The Royal Bank of Scotland alone is owed £53 billion. In contrast for the next ten years Ireland will take an extra £1,000 from every man, woman and child in the state every year!
This has led to a massive political crisis in the ruling coalition government of Fianna Fail and the Green Party.
The Irish government may yet fall, and it may not get the austerity budget through parliament.
It is dependent on the votes of two independent TDs (MPs) who have little reason to continue supporting it.
At a press conference Irish journalist Vincent Browne asked prime minister Brian Cowen, “Why can’t you see you’re a liability, not just to your party, but to the country. Why don’t you get out now?”

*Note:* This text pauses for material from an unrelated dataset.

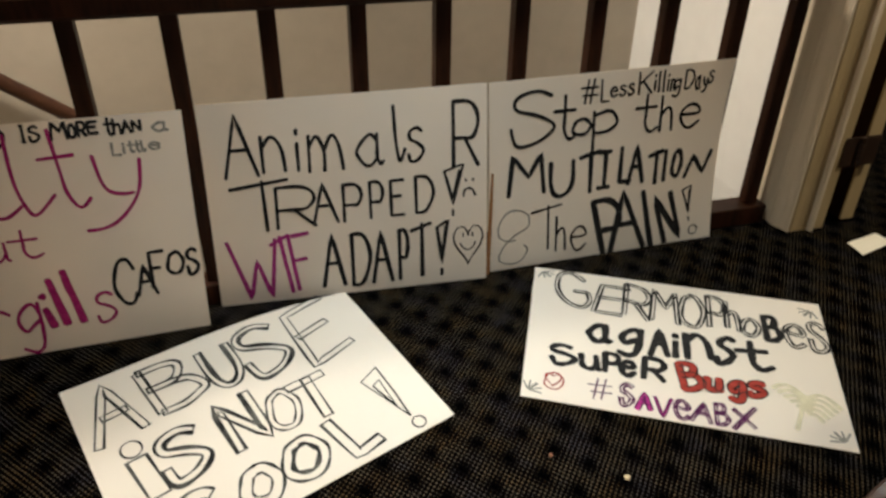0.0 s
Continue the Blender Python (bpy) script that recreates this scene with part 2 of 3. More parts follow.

The Greens have called for an election early next year, but have also announced they will support the austerity budget.
Their leader, John Gormley, said “People feel misled and betrayed.” He’s right—but betrayed by the Greens as much as by Fianna Fail.
A by-election last week, which the government had hoped to avoid but was forced into holding by the courts, saw Sinn Féin win with nearly 40 percent of the vote.
This has encouraged sections of the Irish trade union movement to put all their hopes on the Labour Party getting elected in the imminent general election.
But this leads away from struggle—and Labour is committed to cuts to pay off the bankers.
The huge demonstration last Saturday (see page 16) shows the potential to change the balance of forces in Ireland from the bankers and the bosses to the workers.
What went wrong with the Irish economy?
The “Celtic Tiger” boom in the 1990s was supposed to be the success story of European neoliberalism.
The boom had been fuelled by US investment, as its multinationals used Ireland as an entry point into the EU.
At one stage Ireland attracted a quarter of US investment in the EU, despite having just 1 percent of the EU’s population. But the money dried up as US companies sought cheaper opportunities elsewhere.
The Irish state responded by encouraging a property bubble. By 2006, construction accounted for 20 percent of gross national product.
One in seven workers were employed in the building industry. Tiny villages were transformed into huge commuter towns as houses, hotels and office blocks were thrown up. Irish banks lent well over £100 billion.
They came to believe that they could walk on water. Huge bribery scandals involving politcians at local and national level saw developers pay backhanders to get planning permission and influence decisions about construction projects.
At the same time, the Irish ruling class assumed that by acting as a slightly shady “back office” for the City of London they could attract highly mobile finance to Dublin.
In 2006 alone around £450 billion flowed into hedge funds based in the massive Irish Financial Services Centre building.
Some 70 percent of these funds were actually held in a tax haven in the Cayman Islands. While the speculative boom continued, the union leaders helped hold down wages.
They claimed that in return they gained influence in the corridors of power. That whole edifice has now collapsed.
The main bosses’ party Fianna Fail is in government in coalition with the Green Party. The Greens had previously portrayed themselves as left of centre.
Together they have pushed through massive cuts.
In September 2008 the governent tied the Irish state’s fiscal fortunes to those of the banks, forcing through austerity to fund a bailout.
Nearly 300,000 workers struck against the cuts in 2009. But the union leaders called off further action.
Instead they tried to trade 15,000 redundancies and new forms of flexibility for a promise to withdraw the pay cuts.
The government, of course, did not go back on the cuts.
But it came unstuck as the property bubble burst and the global rich stopped putting their money into Irish banks.